- Platon da der ki: Sağlık, güzellik, güç, zenginlik ve bütün bu iyi dediğimiz şeyler insanın doğrusuna ne kadar yaraşırsa, eğrisine de o kadar yaraşmaz; kötü dediğimiz şeyler de tersine.
- Ruhta ve bedende rahatlık olmadıkça, döşek rahat olmuş neye yarar? Vücudumuza bir iğne, ruhumuza bir dert girdi mi, dünyalar bizim de olsa rahatımız kaçar. Kum sancıları bir başladı mı, insan ne kadar devletli, haşmetli de olsa, tacını, tahtını, saraylarını unutmaz mı?
- Hükümdar asasının ne kadar ağır olduğunu bilen, onu yolda bulsa, elini sürmez, geçer. Seleukos bununla, iyi bir krala düşen ödevlerin ne büyük, ne ezici olduğunu söylemek istiyordu. Gerçekten, başkalarını düzene sokmak az iş değildir kendi kendimize düzen vermenin ne kadar güç olduğunu biliriz. İnsanlara komuta etmek pek rahat bir iş gibi görünür ama ben kendi hesabıma, insan kafasının ne kadar güçsüz, yeni ve belirsiz şeyler arasında doğruyu bulmanın ne kadar güç olduğunu gördükten sonra şu kanıya vardım ki, başkalarının ardından gitmek önde gitmekten çok daha kolay, çok daha hoştur. Çizilmiş bir yolda yürümek ve yalnız kendi hayatından sorumlu olmak ruh için büyük bir rahatlıktır.
- Bolluk kadar insanı sıkan, usandıran şey yoktur. Karşısında üç yüz kadını birden buyruğuna hazır gören bir adamda istek mi kalır? Büyük Sultan'ın (Osmanlı padişahı; belki Kanuni Sultan Süleyman.) sarayında öyle imiş. Onun atalarından biri de ava giderken beraberinde en az yedi bin şahinci götürürmüş; böyle bir avın anlamı ve tadı acaba neresinde idi? (Sayfa: 108)
- ÖLÜM Doğa bunu böyle istiyor. Bize diyor ki: «Bu dünyaya nasıl geldiyseniz, öylece çıkıp gidin. Ölümden hayata geçerken duymadığımız kaygıyı, hayattan ölüme geçerken de duymayın. Ölümünüz varlık düzeninin, dünya hayatının koşullarından biridir. (Sayfa:110)
- Hayat bir işinize yaramadıysa, boşu boşuna geçtiyse, onu yitirmekten ne korkuyorsunuz? Daha yaşayıp da ne yapacaksınız? (Sayfa: 110)
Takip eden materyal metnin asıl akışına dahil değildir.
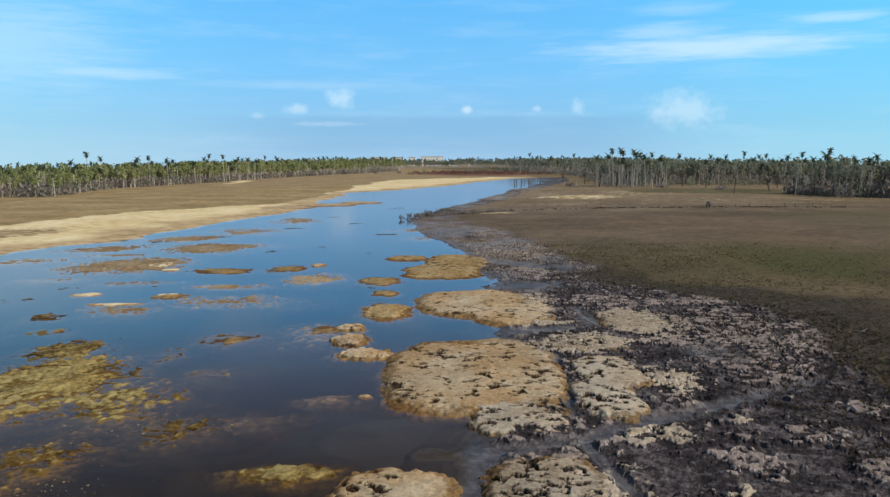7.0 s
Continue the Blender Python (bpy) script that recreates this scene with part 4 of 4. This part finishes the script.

- Sizin hatırınız için evrenin bu güzel düzenini değiştirecek değilim ya? Ölmek, yaratılışınızın koşuludur ölüm sizin mayanızdadır: Ondan kaçmak, kendi kendinizden kaçmaktır. Sizin bu tadını çıkardığınız varlıkta hayat kadar ölümün de yeri vardır. Dünyaya geldiğiniz gün bir yandan yaşamaya, bir yandan ölmeye başlarsınız.
- İnsanlar yaşatarak yaşar birbirini Ve hayat meşalesini, birbirine devreder koşucular gibi. (Sayfa: 110)
- Dünyayı size bırakıp gidenler gibi, siz de başkalarına bırakıp gidin. Hep eşit oluşunuz benim adaletimin esasıdır. Herkesin bağlı olduğu koşullara bağlı olmaktan kim yerinebilir? Hem sonra, ne kadar yaşarsanız yaşayın, ölümde geçireceğiniz zamanı değiştiremezsiniz: Ölümden ötesi hep birdir. Beşikte iken ölseydiniz, o korktuğunuz mezarın içinde yine o kadar zaman kalacaktınız.
- Ölüm size ne sağken kötülük eder, ne ölüyken; sağken etmez, çünkü hayattasınız; ölüyken etmez, çünkü hayatta değilsiniz. Hiç kimse yaşamından önce ölmüş sayılmaz; çünkü sizden arta kalan zaman da, sizden önceki zaman gibi sizin değildir: Ondan da bir şey yitirmiş olmuyorsunuz.